Vatican cash scandal’s SA bank link
Ugandan officials of Standard Bank to explain unauthorised transfers
Uganda’s police chief received a message from Interpol regarding an ‘unauthorised’ transfer
A STANDARD Bank branch in Uganda has been drawn into the illicit money scandal involving the Vatican Bank.
A branch of Malaysia’s Standard Chartered in the Ugandan capital, Kampala, has also been linked to the investigation.
The Vatican Bank has been embroiled in a money-laundering scheme, and Pope Francis is committed to cleaning up the scandal. He has appointed South Africa’s Cardinal Wilfred Napier to a 15-member task team reform the bank.
International banking giants JPMorgan Chase and HSBC have closed the Vatican’s accounts around the world to reduce risks of money laundering.
This week a Ugandan woman, Esther Nobasa, appeared in the Mbarara District Court, 18km outside Kampala, for receiving large sums of money from the Vatican Bank.
Stanlib and Standard Chartered have confirmed that their officials in Uganda will take part in hearings into how the money was transferred on February 13 this year from the Holy See to accounts under their management.
The scandal at “God’s Bank” has set tongues wagging in church pews in Uganda after Nobasa was arrested and appeared in court on Wednesday. With 15.3 million members, Uganda has the sixth-largest Catholic population in the world.
The investigation began after Uganda’s head of police, Kale Kayihura, received a message from Interpol regarding the unauthorised “transfer” of two billion Ugandan shillings (about R7.7-million) from the Vatican Bank to four banks in Uganda — two local banks and two South African banks.
The Vatican police also sent a message to Kayihura on July 7.
Addressing a gathering of East African and Southern African police, Kayihura said he had received a message from the Vatican and promise of assistance from Interpol.

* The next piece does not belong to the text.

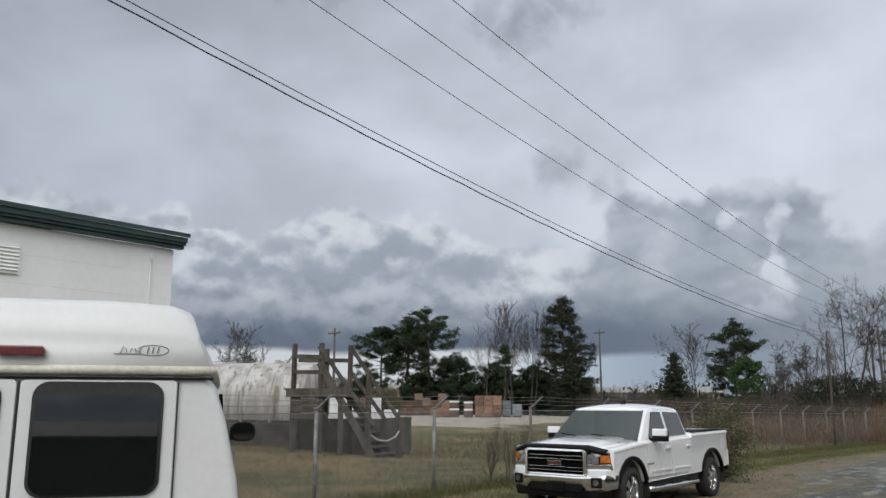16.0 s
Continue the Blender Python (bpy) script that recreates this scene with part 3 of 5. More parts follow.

He said money was wired from the Vatican Bank using various bank swift codes to seven accounts in four banks in the Mbarara district. The funds were withdrawn immediately.
The Vatican Bank is not a traditional bank and is officially called the Institute for the Works of Religion. Vatican spokesman Federico Lombardi told the Financial Times this week that the bank was more of a “deposit and transfer” institution because it did not extend credit or loans.
According to press reports, the Vatican police asked the Ugandan government to hunt for those who had withdrawn the money.
The 33 000 accounts in the 72-yearold Vatican Bank include 3 000 accounts belonging to African and South American individuals, pro- jects and institutions.
The bank accounts are identified only by a number, and the institution is notoriously secretive, refusing to publish names of account holders or financial statements.
Since the Italian financial authorities began investigating, damaging claims of money laundering have arisen.
The Financial Times said the Vatican Bank had assets second in size only to those of the United Nations and “has been reported to hold more than $200-million [about R2-billion] in US treasuries”.
In June this year Pope Francis issued a papal decree creating an investigative pontifical commission to investigate the bank.
Last month, when the bank invited 60 journalists to its premises, its president, Baron Ernst von Freyberg, said investigators were scrutinising about 1 500 accounts a month to ensure compliance with international money-laundering standards.
He said the bank was a “wellmanaged and clean financial institution that sufferers from a bad reputation linked to old scandals”.
In July, Freyberg announced the resignation of two leaders of the bank, director Paolo Cipriani and his deputy, Massimo Tulli. The resignations came three days after a leading Vatican official who held accounts at the bank, Nunsio Scarano, was arrested by Italian authorities on suspicion of smuggling à20- million out of Switzerland into Italy.
According to The Tablet, an international Catholic weekly publication, “the arrest of Scarano, a former banker and now a chief accountant at the Administration for the Patrimony of the Apostolic See, is said to have especially perturbed the pope, who has often warned clerics to be wary of ‘money worshipping’.”
Today the pope will lead the world in a prayer for Syria in St Peter’s Square. Napier also called for a day of prayer this week.